Author Engelskreiger Posted February 25, 2007 Author Posted February 25, 2007 Yeah, your right. Hearing you calling them mistakes... lifted a bit of the wieght bearing down on my heart. She'll figure it out, and if I am available when she want's me back, then great. If not, sorry girl, I wanted to work it out, you wanted the break.
sb129 Posted February 25, 2007 Posted February 25, 2007 Thats better. By the time we have finished with you on loveshack you won't even want her back.
Author Engelskreiger Posted February 25, 2007 Author Posted February 25, 2007 Now don't you go getting you hopes up.
sb129 Posted February 25, 2007 Posted February 25, 2007 Lol. Thats the spirit. I am a happily taken lady, but I will reserve you a space in the queue.
Author Engelskreiger Posted February 25, 2007 Author Posted February 25, 2007 I keep screwing up. This NC is not as easy as it looks. I always try to get a handle on the situation. Geez, i know i am pushing her away further. Now i am starting to feel like one of the guys I read about earlier. whine whine whine. I was doing so good this morning. I didn't even want to try to call her.

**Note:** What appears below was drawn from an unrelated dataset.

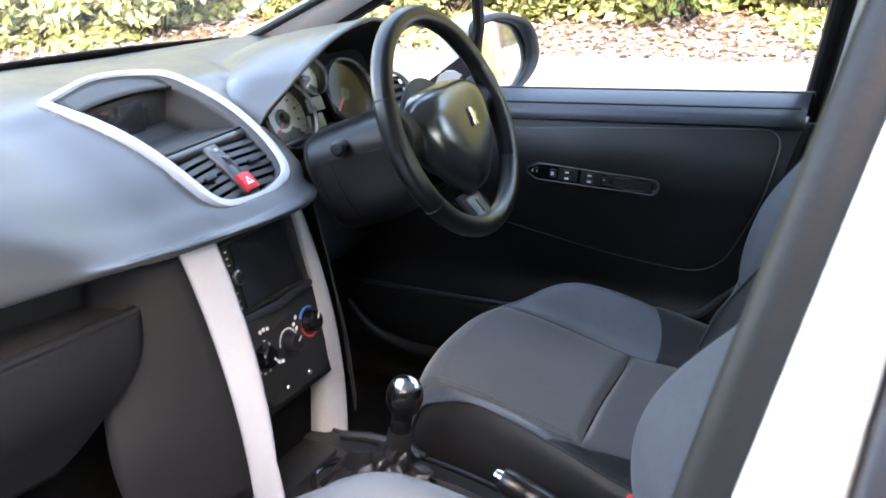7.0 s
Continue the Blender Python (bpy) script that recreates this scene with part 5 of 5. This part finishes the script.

spinback Posted February 26, 2007 Posted February 26, 2007 Does that mean you've contacted her? Try to call to mind how you felt when you ended it with her. Are you sure you've made the wrong decision? You said you were frequently arguing for 6 months (that's a long time) and that you had a strong desire to end it. When I broke up with my girlfriend, I regretted it too -- even if not for a particularly long time. I ended up apologising to her and telling her how much I loved her, even after she'd gone through the entire catalogue of "How to treat a guy badly". Sitting here 2 months later, the only thing I regret is the fact I actually said this stuff after breaking up. All it did was made me look weak and pathetic. I realise your girl may not be the same bitch my ex had been to me, but there must have been some reason for you to argue as much as you say you have... so much so that it brought the relationship to an end. If you go begging now, chances are you'll end up feeling the same way I do. No doubt your head is overloaded with emotion and that is always going to cloud logic, but to an innocent by-stander, your relationship obviously does not sound like it had become a happy one. You said that she talked trash about this ex of hers all the time, and that if there was ever a choice, she'd pick you. With that to go on, it sounds like she's either trying to make you jealous, or testing you to make sure you really care (vaguely the same thing I suppose)... at least that's probably how I'd interpret it. Surely if she has an ounce of intelligence she'll realise this guy is a nobody. Just keep doing things to take your mind off it. And most importantly, don't contact. From experience, it doesn't do any good. Quite the opposite.
Author Engelskreiger Posted February 26, 2007 Author Posted February 26, 2007 Well, yes I did contact her, and It was probly the best thing I could have done. (anyone reading this thread - your situation might be different, i don't suggest ANY contact if you are trying to do NC. but honestly, mines a bit different) She and I had a long talk, she assured me that she wasn't running to him, she was running from all the memories of us that she had in her living space (her bedroom). She told me it was to hard to stay there so she had to go somewhere. Nothing happened with her Ex, he hugged her, but only to console her. (I kinda appriate that on his part, I want her to feel better) We talked about our goals and our futures. and ultimately agreed 100%. She's not one to lie, and she's not one to lead me on. She did none of that. I didn't like everything she had to say, but most of it was good. here what we came to. The future is uncertian. Obviously we love eachother very much, but the relationshp wasn't working. After we take care of ourselves for a while, and spend some time alone and work out our problems and faults, perhaps one day well be able to work. But either way, it is nessicary to move on. Also, we decided, mutually, that if we should decide that we want to be together sooner than later, were going to take it SLOW. That mean no talk about marriage, nothing TOO serious thats going to lead to stress or fighting. Just a relaxed casual relationship. Our phone call ended on a good note. And now my nerves have settled. I can commence not calling her. And I won't. That's something I have decided on myself. Sure, if she trys to talk to me, I'll probly talk to her. But no talk about the relationship. Soon I will feel like a million bucks (in fact, I already feel like $100k) and so will she. And once we complete ourselves as people, alone, then maybe one day we can complete eachother.